HSMs are specialized hardware devices designed to manage and safeguard cryptographic keys and operations. HSMs can take the form of a USB device, all the way up to a dedicated device in a server rack. HSMs are typically expensive and feature extensive tamper protection - they are commonly used in high-security environments where the protection of cryptographic keys and the execution of cryptographic operations are paramount. HSMs are capable of performing various cryptographic tasks, such as key generation, encryption, and digital signatures, while ensuring the highest level of key security. HSMs are often utilized in financial institutions, online payment systems, digital signing services, and other contexts where stringent security measures are essential.

On the other hand, TPMs are integrated microcontrollers typically embedded within computer motherboards or added as separate components. They focus on providing a hardware-based root of trust, secure boot processes, and integrity verification at a price point and with a function set which is appropriate for a wide range of computing systems.

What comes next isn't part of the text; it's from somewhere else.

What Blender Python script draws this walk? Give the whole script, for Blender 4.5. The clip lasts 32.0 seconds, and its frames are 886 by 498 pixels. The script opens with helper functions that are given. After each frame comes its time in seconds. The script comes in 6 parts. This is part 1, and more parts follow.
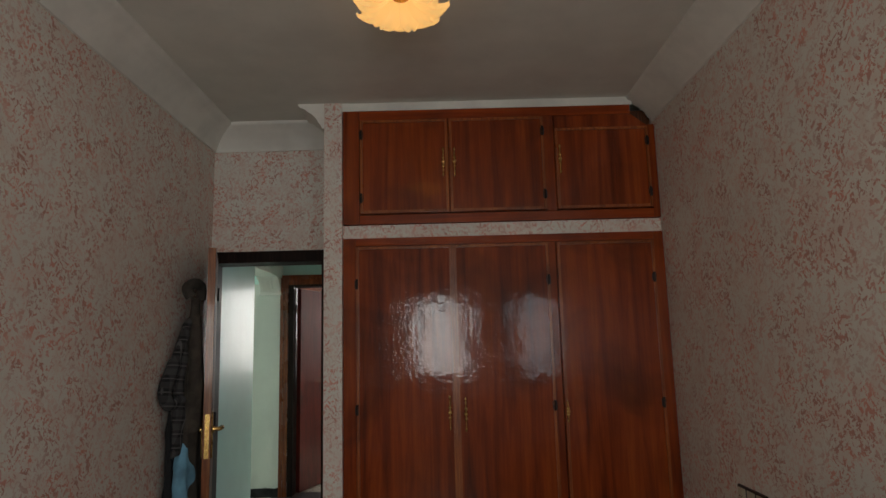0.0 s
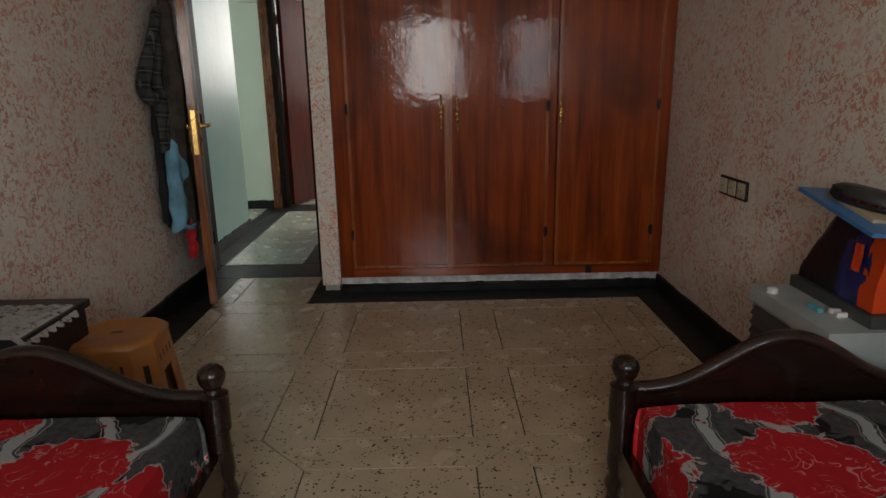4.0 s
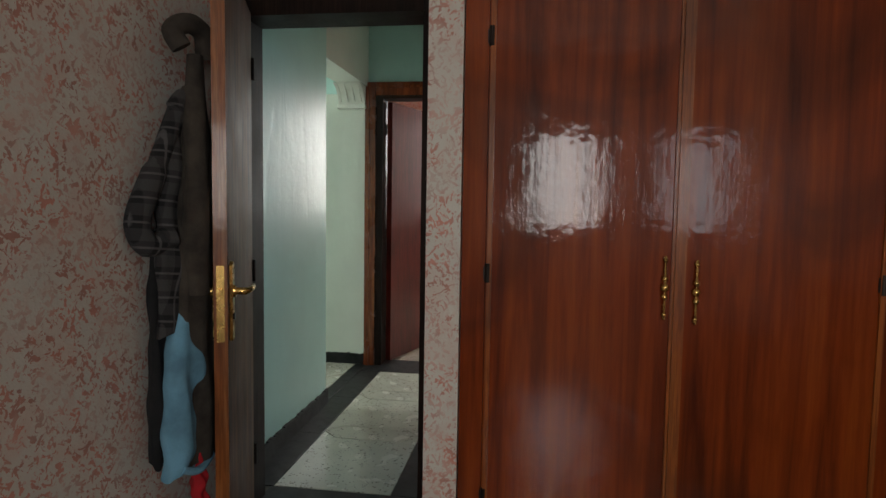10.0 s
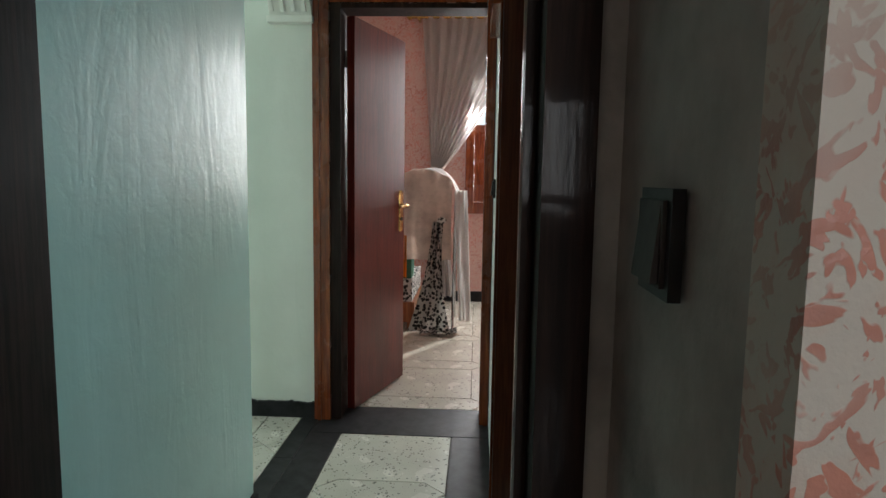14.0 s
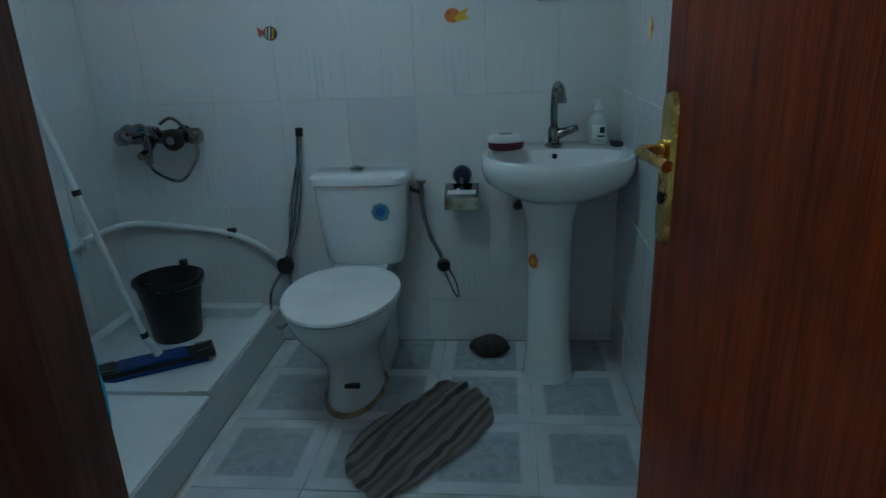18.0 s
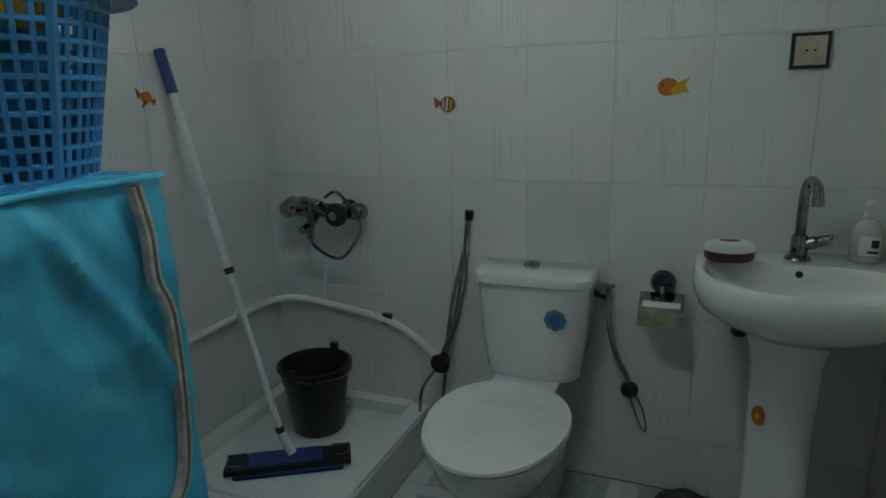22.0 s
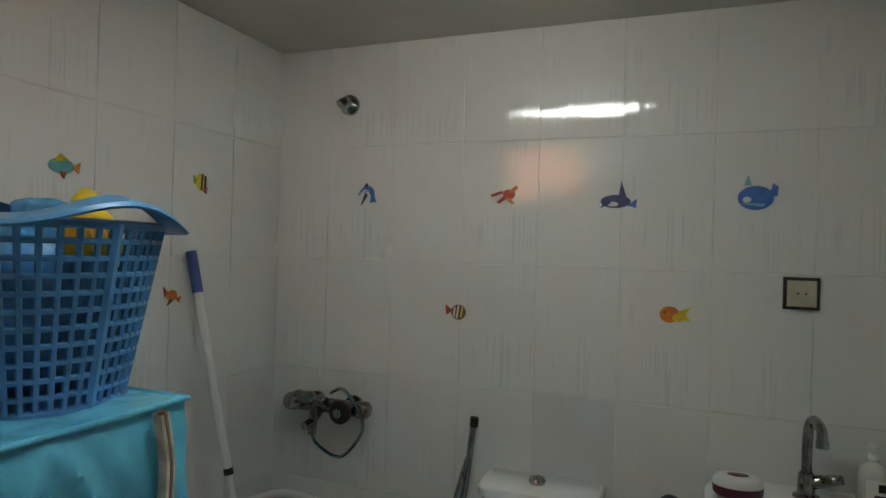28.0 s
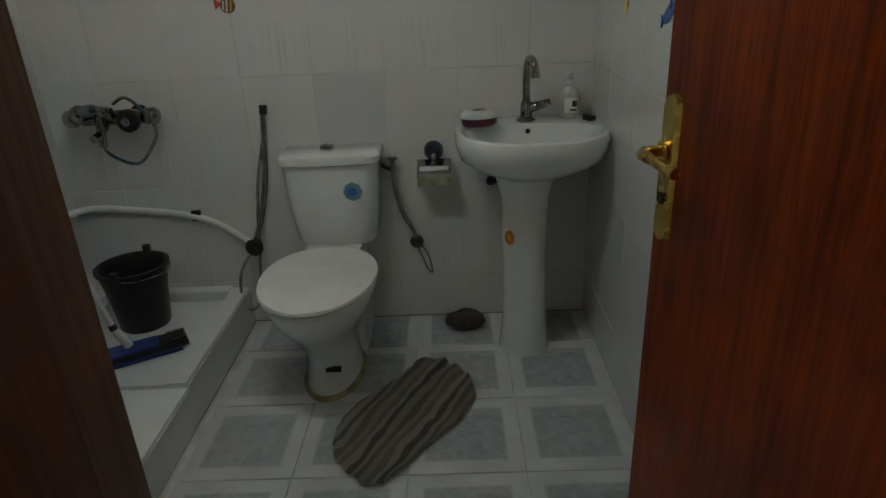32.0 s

They are commonly used in a laptops, desktops, servers, and Internet of Things (IoT) devices. TPMs are essential for enhancing device security, enabling secure authentication, and providing a foundation for secure cryptographic operations.

Final words

Trusted Platform Modules (TPMs) play a crucial role in implementing secure boot mechanisms that protect against bootkit and rootkit attacks. By measuring and verifying critical boot components, TPMs establish a trusted foundation for the operating system to build upon. This example underscores the practical application of TPMs in bolstering the security of critical processes and emphasizes their significance in modern cybersecurity strategies. As technology evolves and threats persist, TPMs remain an essential tool for ensuring the integrity and trustworthiness of computing systems.